WHAT YOU WILL DO: Check every line of the entries below for the word "pixels", and copy the ones that have it.

[Dataset excerpt]
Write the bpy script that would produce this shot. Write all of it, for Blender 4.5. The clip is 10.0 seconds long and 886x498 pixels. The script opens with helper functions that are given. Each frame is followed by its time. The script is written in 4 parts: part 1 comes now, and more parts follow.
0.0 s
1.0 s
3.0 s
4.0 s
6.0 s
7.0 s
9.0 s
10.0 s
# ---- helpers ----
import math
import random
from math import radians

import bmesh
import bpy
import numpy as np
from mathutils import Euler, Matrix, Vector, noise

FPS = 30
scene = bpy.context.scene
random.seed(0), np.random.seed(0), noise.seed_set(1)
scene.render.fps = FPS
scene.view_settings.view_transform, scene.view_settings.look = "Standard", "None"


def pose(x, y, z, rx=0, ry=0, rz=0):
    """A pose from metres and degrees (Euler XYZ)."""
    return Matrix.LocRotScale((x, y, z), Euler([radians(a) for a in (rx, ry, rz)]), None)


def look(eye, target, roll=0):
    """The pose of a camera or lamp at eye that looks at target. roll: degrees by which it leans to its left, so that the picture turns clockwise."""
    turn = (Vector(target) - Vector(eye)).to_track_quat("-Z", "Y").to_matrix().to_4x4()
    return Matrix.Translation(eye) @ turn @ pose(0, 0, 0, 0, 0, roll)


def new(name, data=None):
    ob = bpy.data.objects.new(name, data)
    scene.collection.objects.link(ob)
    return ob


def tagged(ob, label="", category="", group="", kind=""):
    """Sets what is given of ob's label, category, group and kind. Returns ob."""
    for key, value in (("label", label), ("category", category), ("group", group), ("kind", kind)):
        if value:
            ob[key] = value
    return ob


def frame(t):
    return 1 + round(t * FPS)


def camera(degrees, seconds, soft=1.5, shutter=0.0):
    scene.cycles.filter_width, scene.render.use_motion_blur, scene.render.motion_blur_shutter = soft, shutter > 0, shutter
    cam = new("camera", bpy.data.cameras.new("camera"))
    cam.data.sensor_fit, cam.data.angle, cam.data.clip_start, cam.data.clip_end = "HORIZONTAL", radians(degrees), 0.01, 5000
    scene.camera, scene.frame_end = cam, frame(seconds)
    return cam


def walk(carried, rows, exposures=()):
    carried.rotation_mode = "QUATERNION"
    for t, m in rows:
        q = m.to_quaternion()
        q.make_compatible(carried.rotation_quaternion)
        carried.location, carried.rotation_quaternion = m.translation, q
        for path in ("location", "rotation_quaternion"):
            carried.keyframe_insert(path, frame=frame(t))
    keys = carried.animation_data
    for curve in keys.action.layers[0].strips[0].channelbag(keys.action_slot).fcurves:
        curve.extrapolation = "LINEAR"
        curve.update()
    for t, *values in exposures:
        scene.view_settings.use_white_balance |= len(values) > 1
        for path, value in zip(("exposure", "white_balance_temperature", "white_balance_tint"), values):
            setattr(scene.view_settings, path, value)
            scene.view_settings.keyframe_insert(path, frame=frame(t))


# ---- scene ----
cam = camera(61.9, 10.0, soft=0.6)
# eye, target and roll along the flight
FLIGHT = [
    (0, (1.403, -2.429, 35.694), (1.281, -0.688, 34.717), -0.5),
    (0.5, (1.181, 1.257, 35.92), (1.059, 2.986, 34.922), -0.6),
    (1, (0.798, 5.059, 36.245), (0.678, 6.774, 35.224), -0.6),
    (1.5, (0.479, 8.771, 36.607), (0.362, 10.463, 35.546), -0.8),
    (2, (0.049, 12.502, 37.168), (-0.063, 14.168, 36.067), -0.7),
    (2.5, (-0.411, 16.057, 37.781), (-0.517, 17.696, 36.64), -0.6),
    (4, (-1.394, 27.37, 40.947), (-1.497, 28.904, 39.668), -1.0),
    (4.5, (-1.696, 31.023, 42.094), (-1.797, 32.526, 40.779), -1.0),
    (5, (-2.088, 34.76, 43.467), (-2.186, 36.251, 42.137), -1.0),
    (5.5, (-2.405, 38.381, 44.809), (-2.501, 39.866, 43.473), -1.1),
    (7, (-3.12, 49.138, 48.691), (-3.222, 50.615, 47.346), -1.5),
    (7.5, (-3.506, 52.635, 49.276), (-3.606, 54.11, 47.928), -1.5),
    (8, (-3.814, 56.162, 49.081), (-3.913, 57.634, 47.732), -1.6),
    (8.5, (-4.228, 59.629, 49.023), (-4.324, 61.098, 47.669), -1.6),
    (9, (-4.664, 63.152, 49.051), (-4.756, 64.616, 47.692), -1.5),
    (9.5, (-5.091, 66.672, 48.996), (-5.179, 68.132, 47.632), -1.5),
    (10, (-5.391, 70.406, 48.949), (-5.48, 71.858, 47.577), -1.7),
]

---

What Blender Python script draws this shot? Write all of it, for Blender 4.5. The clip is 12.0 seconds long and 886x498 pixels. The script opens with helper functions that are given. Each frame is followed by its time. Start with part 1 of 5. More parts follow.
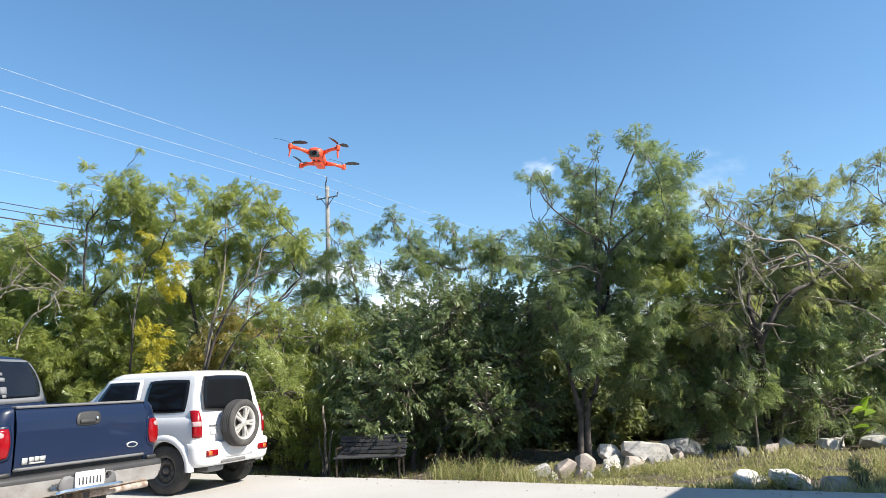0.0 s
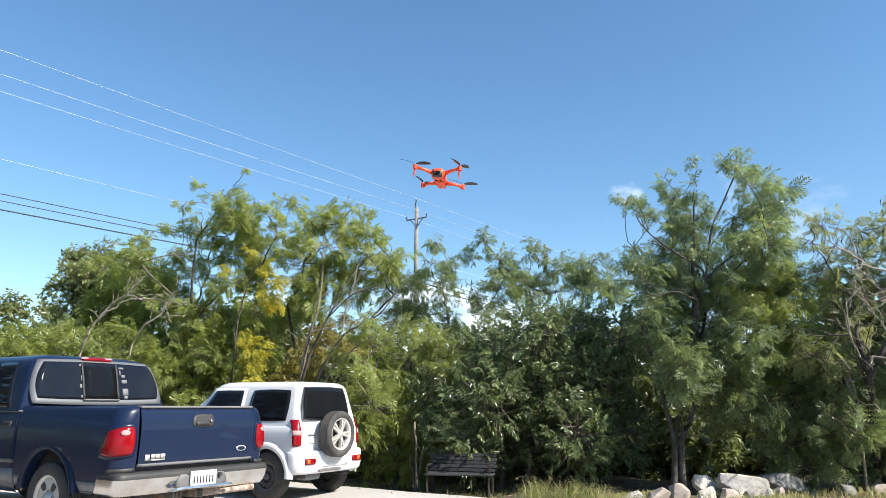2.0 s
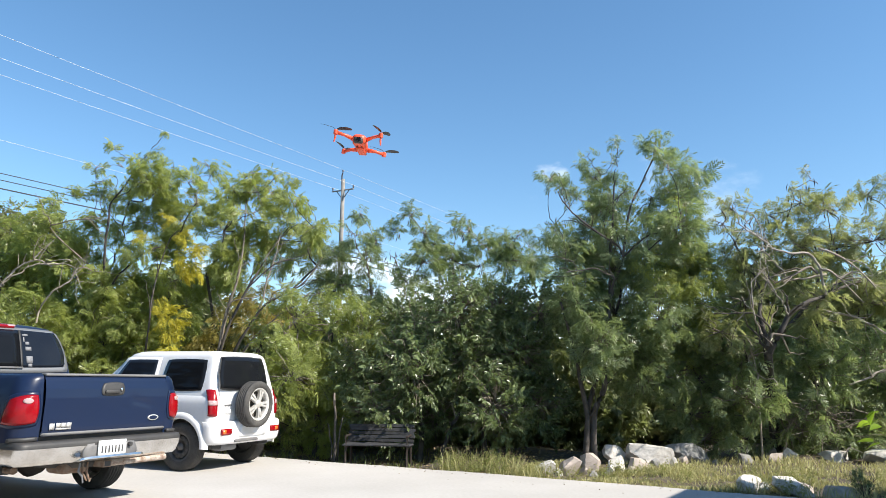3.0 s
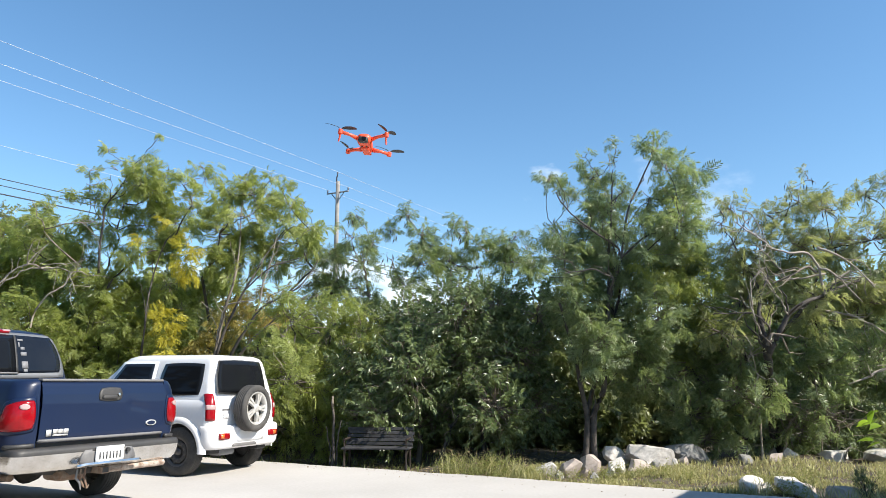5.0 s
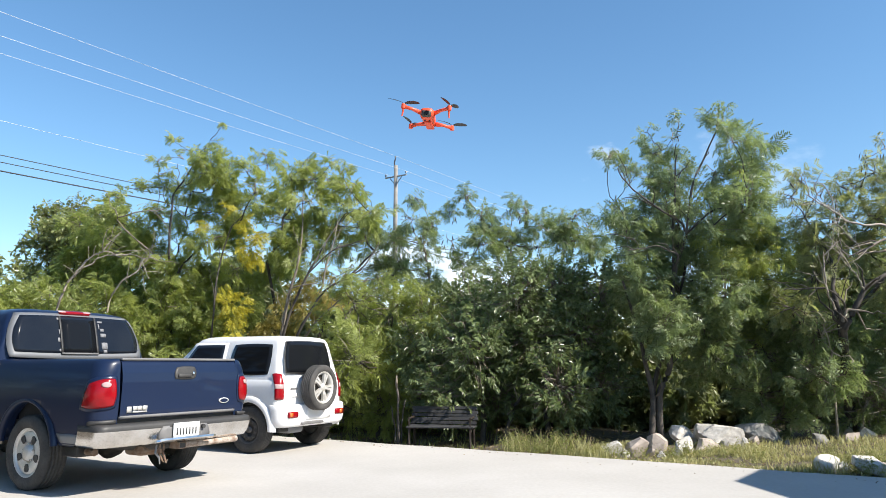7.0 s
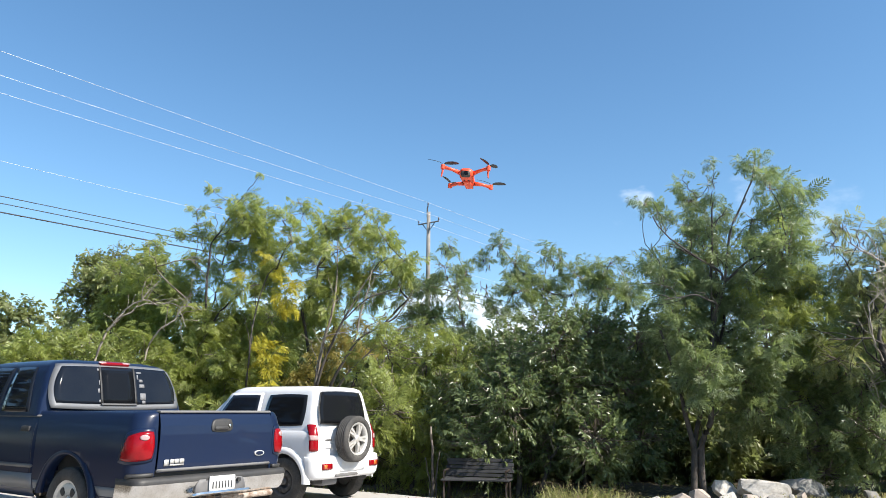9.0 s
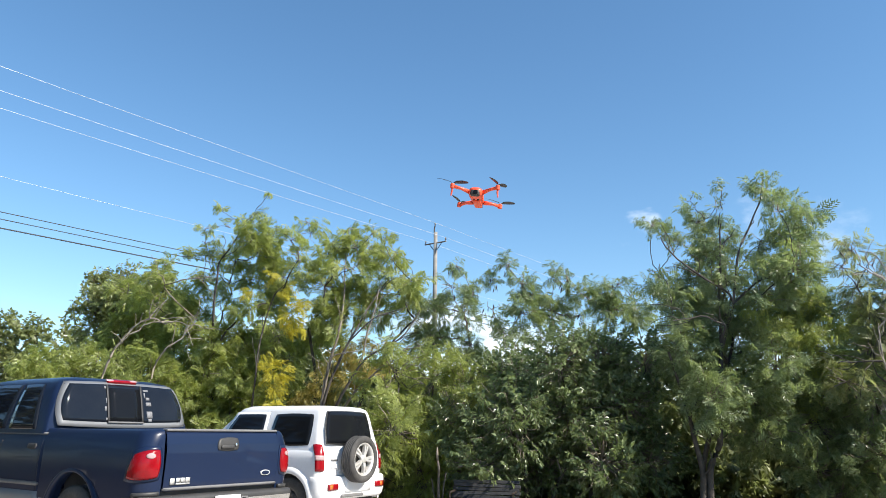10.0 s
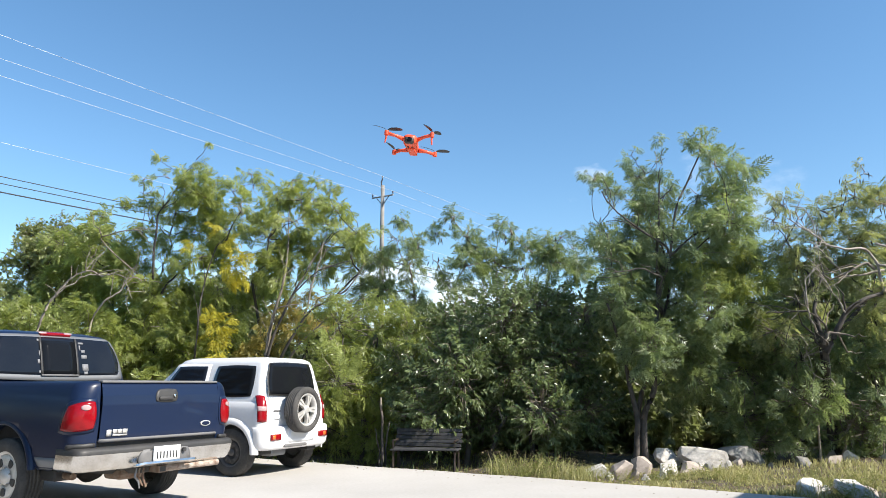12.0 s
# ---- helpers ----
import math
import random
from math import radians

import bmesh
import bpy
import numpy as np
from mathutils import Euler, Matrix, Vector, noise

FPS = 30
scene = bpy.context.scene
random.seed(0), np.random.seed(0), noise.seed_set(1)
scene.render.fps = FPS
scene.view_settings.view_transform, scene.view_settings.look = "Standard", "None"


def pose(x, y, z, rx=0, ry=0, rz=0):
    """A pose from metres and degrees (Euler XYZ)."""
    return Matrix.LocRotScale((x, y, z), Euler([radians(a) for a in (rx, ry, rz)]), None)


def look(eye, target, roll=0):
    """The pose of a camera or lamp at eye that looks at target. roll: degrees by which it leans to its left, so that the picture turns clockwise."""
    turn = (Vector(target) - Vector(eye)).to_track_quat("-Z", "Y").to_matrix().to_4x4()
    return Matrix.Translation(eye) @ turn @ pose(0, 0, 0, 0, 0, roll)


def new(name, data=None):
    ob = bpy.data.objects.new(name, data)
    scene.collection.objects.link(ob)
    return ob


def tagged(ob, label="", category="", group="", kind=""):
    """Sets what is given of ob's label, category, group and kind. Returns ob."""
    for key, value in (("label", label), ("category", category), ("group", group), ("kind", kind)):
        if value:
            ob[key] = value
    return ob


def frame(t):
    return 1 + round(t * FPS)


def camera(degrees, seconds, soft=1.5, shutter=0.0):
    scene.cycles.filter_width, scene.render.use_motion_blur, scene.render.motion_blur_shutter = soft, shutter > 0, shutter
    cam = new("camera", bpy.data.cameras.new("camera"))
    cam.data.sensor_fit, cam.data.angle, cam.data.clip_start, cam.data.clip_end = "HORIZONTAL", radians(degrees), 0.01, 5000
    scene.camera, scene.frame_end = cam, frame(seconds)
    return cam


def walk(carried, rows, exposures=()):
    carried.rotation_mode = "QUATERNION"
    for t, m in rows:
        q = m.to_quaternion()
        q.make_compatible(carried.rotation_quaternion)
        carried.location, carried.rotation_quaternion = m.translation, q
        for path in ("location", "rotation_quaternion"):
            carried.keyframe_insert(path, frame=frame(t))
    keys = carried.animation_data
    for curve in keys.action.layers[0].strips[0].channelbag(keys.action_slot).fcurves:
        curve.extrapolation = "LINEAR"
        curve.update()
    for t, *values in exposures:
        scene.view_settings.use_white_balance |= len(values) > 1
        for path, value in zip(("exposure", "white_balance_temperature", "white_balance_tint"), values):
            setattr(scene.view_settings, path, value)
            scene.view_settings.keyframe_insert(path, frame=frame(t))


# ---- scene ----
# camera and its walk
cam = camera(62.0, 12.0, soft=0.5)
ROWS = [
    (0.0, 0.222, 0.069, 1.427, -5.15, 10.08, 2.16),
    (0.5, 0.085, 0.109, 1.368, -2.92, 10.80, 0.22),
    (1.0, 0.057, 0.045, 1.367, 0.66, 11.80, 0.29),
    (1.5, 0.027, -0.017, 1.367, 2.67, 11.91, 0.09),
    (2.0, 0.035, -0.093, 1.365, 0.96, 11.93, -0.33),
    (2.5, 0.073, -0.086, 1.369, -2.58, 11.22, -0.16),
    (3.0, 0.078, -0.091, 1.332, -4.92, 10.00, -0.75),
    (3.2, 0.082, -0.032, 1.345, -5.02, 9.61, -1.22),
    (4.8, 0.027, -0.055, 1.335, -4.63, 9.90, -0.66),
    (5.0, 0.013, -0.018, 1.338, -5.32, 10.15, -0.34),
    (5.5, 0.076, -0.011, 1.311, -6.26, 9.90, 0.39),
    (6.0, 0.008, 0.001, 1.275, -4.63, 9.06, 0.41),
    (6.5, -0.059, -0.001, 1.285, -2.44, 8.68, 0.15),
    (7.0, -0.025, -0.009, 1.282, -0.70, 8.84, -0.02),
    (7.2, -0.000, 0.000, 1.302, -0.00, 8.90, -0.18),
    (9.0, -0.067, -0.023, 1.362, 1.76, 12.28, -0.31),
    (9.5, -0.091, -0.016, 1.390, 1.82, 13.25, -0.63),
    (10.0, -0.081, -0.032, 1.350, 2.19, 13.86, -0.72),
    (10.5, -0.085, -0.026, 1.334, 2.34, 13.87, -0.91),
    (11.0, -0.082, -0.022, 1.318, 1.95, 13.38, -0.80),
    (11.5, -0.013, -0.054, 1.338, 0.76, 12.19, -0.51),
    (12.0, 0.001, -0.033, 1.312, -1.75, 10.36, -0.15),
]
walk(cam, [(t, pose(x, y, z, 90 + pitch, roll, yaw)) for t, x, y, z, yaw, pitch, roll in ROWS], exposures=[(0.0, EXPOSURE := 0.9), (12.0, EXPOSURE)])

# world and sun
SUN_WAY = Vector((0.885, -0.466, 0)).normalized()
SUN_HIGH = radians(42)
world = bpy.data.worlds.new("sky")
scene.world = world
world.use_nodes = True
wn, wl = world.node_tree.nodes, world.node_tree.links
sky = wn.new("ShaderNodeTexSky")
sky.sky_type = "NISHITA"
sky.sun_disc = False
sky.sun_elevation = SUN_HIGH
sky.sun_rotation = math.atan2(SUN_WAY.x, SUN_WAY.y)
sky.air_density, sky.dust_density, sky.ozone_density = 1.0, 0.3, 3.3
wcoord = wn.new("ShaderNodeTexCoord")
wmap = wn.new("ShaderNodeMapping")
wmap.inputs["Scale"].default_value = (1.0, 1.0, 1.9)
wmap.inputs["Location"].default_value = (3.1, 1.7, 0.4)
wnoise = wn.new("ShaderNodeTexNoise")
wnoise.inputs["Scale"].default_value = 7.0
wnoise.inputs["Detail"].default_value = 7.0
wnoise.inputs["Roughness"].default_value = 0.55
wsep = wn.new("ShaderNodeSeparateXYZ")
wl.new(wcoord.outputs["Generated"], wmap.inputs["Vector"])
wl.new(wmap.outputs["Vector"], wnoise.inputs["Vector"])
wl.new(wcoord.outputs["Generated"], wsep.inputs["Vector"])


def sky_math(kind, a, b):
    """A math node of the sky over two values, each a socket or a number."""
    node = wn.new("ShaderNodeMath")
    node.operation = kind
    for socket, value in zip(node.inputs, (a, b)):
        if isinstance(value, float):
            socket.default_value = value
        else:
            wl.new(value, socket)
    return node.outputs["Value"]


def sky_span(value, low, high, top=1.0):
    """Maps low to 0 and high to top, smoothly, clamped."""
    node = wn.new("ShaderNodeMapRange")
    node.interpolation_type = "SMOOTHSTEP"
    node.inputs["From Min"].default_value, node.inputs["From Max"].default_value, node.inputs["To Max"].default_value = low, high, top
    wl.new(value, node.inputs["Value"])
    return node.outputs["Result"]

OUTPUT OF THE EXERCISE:
Write the bpy script that would produce this shot. Write all of it, for Blender 4.5. The clip is 10.0 seconds long and 886x498 pixels. The script opens with helper functions that are given. Each frame is followed by its time. The script is written in 4 parts: part 1 comes now, and more parts follow.
What Blender Python script draws this shot? Write all of it, for Blender 4.5. The clip is 12.0 seconds long and 886x498 pixels. The script opens with helper functions that are given. Each frame is followed by its time. Start with part 1 of 5. More parts follow.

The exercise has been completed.